Data excerpts:

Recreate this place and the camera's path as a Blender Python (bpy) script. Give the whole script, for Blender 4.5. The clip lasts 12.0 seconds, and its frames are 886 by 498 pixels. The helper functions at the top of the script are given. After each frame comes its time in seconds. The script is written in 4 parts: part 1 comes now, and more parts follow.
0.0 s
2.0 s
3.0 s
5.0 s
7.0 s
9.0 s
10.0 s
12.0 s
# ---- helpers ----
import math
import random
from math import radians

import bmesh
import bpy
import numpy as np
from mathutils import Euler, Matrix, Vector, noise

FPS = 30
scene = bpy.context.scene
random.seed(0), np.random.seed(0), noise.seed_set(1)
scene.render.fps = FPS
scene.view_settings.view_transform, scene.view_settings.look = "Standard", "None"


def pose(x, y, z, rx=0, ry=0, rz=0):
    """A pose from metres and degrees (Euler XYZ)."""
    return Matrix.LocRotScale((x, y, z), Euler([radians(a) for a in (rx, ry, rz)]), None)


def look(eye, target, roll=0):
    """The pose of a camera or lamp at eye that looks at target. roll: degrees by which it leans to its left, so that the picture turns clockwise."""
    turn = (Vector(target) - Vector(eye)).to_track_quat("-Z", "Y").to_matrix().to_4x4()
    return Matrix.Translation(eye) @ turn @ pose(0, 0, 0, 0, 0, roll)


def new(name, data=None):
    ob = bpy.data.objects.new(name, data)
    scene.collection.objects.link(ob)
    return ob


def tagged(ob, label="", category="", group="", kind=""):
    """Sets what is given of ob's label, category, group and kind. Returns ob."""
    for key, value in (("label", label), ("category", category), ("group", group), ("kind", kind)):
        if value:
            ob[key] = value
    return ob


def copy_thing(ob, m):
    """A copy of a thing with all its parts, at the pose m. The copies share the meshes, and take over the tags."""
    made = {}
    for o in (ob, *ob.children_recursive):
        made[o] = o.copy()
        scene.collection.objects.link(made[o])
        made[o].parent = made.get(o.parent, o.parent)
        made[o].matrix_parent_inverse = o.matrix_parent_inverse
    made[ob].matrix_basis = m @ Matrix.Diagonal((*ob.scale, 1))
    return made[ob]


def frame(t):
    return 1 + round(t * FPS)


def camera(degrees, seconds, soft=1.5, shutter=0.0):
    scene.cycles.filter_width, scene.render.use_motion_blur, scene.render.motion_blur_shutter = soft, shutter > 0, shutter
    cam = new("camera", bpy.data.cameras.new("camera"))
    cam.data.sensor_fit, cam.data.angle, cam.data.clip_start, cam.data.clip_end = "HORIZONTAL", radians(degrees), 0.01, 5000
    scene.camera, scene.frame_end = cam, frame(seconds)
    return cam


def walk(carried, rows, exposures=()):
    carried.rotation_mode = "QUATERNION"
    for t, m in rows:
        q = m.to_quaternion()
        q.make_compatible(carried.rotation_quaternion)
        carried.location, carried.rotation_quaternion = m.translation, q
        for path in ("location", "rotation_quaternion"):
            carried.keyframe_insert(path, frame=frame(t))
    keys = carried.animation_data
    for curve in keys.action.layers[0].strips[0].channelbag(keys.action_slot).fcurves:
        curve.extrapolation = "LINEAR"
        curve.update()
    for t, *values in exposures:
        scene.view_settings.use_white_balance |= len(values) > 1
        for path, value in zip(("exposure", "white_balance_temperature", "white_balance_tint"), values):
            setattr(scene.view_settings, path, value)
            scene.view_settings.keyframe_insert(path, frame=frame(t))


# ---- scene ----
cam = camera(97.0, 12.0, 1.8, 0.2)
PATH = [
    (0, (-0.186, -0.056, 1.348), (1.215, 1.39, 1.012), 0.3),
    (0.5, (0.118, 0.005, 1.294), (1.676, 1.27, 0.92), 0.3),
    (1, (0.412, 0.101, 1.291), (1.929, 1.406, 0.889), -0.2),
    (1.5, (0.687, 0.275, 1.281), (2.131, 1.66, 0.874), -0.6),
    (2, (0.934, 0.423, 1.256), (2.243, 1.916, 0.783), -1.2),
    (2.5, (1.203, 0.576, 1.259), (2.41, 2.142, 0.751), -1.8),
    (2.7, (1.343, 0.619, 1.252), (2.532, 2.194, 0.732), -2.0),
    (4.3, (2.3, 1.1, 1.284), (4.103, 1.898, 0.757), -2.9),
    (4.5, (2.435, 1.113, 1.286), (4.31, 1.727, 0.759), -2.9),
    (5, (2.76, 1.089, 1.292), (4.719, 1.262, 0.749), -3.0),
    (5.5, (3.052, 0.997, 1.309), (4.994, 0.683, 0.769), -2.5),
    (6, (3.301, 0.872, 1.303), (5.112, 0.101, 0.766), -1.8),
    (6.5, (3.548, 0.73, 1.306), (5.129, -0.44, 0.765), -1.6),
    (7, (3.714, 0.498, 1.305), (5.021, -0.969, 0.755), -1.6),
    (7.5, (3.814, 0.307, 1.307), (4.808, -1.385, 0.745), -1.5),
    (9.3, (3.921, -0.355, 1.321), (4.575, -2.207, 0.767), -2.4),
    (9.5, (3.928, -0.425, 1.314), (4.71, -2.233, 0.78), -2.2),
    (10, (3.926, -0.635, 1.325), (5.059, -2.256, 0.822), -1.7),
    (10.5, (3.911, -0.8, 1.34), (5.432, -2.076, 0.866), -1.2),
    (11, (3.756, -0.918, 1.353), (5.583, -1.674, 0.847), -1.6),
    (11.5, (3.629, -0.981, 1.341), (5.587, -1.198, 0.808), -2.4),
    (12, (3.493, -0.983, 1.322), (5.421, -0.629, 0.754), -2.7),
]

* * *

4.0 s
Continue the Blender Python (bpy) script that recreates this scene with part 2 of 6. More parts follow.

---

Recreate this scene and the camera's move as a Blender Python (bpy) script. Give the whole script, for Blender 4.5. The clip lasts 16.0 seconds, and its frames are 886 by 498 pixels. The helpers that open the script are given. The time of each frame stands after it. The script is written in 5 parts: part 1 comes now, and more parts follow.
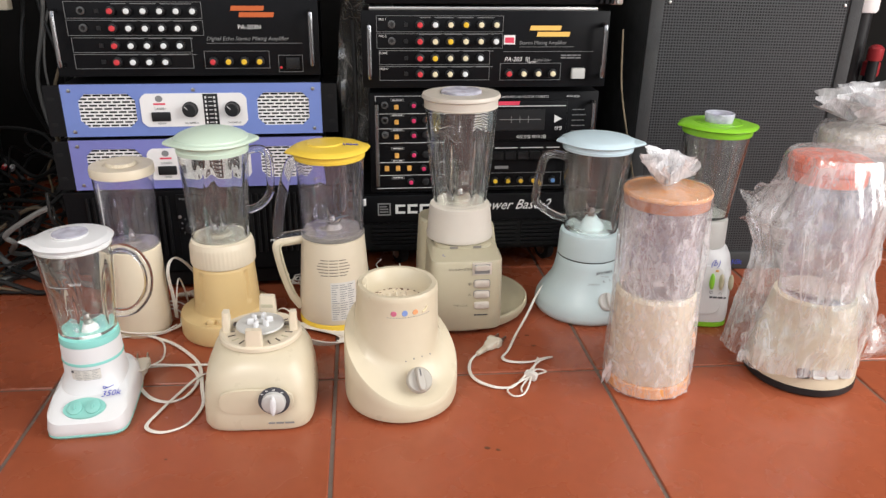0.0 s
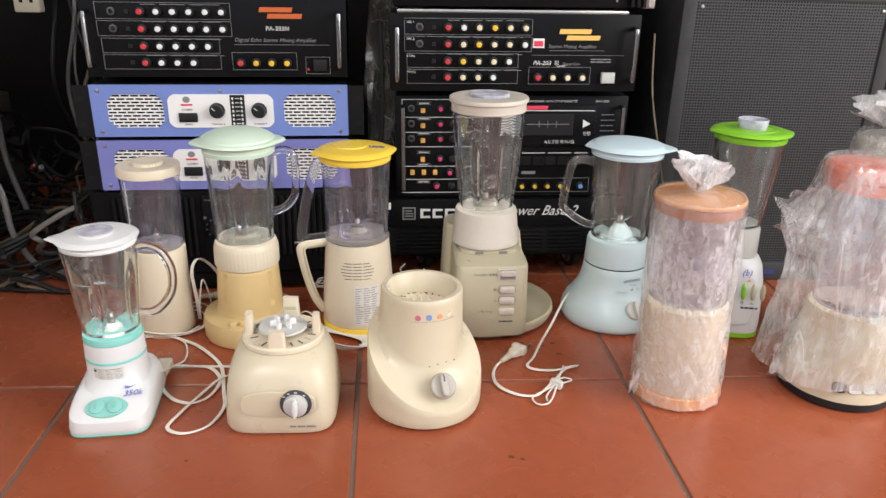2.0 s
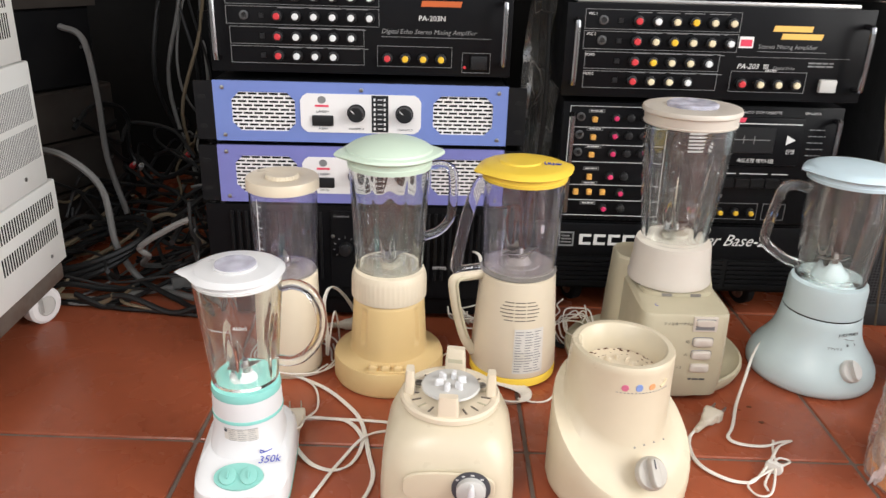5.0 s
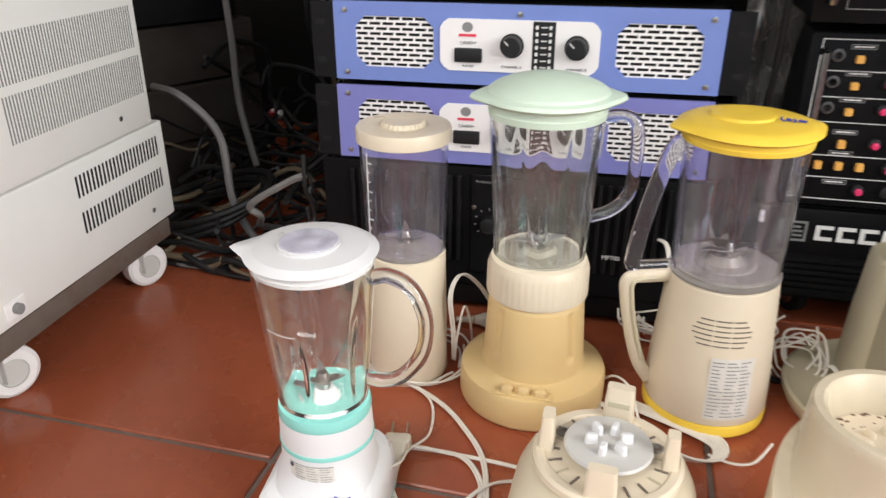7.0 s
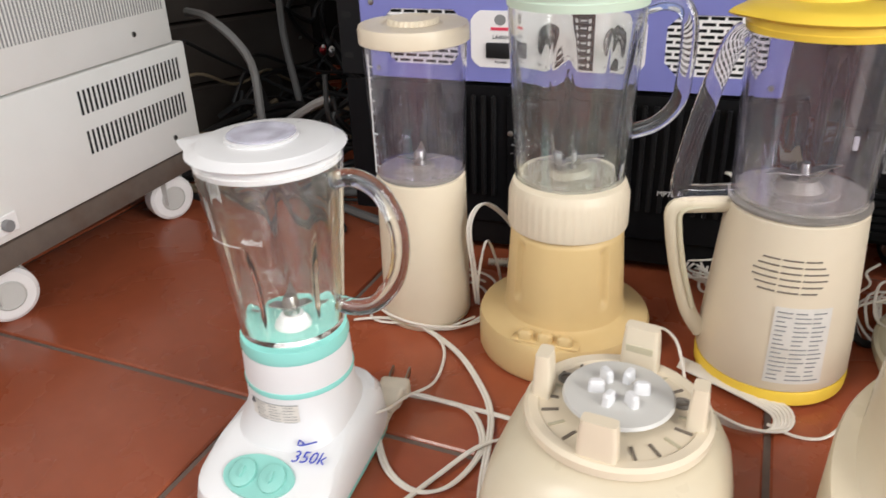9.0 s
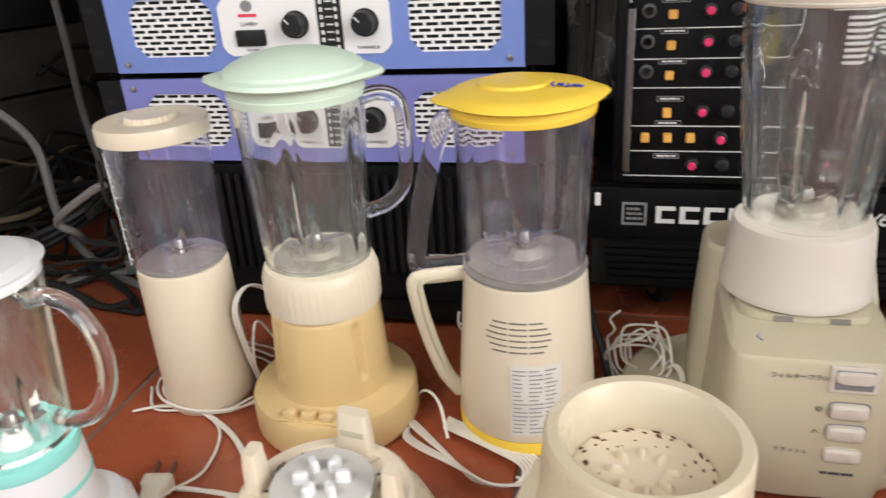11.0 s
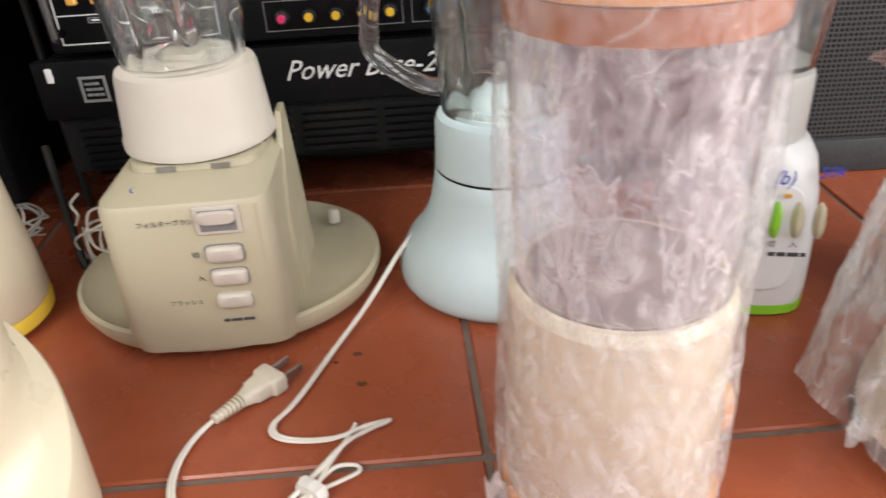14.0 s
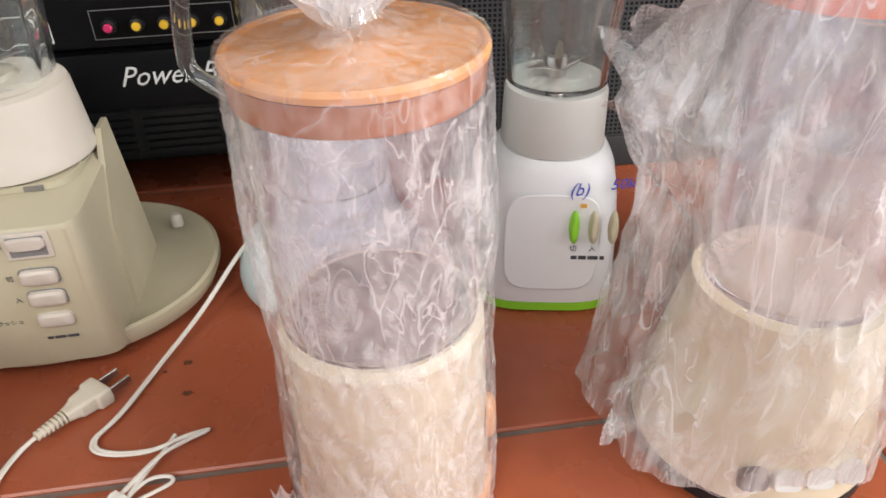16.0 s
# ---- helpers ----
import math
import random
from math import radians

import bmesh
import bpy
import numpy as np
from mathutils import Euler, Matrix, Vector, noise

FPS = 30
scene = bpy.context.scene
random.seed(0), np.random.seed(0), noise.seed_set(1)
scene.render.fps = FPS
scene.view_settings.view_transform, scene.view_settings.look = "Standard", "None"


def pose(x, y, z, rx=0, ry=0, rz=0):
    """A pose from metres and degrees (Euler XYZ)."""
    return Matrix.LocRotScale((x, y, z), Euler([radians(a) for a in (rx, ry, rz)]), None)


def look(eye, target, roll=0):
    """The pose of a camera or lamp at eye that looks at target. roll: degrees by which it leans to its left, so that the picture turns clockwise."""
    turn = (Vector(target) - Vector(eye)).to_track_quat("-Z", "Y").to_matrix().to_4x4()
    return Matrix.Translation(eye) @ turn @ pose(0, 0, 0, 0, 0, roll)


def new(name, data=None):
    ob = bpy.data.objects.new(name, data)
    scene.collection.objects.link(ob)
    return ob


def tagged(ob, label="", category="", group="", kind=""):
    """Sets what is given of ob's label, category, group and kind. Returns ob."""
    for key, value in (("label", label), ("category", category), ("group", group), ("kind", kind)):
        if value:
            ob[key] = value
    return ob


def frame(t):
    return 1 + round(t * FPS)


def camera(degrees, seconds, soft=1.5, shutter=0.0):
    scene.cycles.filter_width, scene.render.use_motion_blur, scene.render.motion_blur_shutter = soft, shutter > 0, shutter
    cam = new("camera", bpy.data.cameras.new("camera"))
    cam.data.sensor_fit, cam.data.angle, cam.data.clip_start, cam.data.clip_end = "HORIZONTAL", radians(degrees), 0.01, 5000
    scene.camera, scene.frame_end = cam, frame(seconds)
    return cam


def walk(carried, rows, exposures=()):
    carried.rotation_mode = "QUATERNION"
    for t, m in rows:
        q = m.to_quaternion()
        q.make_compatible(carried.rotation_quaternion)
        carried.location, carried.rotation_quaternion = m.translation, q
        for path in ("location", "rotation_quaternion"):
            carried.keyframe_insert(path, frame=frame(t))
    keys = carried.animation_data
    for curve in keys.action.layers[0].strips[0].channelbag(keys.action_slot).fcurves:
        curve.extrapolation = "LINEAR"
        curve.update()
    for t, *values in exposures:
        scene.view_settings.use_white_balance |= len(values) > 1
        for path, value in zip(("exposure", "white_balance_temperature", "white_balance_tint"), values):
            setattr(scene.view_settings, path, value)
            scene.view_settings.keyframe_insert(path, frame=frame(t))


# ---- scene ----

Request: Look through the entries and return every line where "time" appears.

Task output:
Recreate this place and the camera's path as a Blender Python (bpy) script. Give the whole script, for Blender 4.5. The clip lasts 12.0 seconds, and its frames are 886 by 498 pixels. The helper functions at the top of the script are given. After each frame comes its time in seconds. The script is written in 4 parts: part 1 comes now, and more parts follow.
Recreate this scene and the camera's move as a Blender Python (bpy) script. Give the whole script, for Blender 4.5. The clip lasts 16.0 seconds, and its frames are 886 by 498 pixels. The helpers that open the script are given. The time of each frame stands after it. The script is written in 5 parts: part 1 comes now, and more parts follow.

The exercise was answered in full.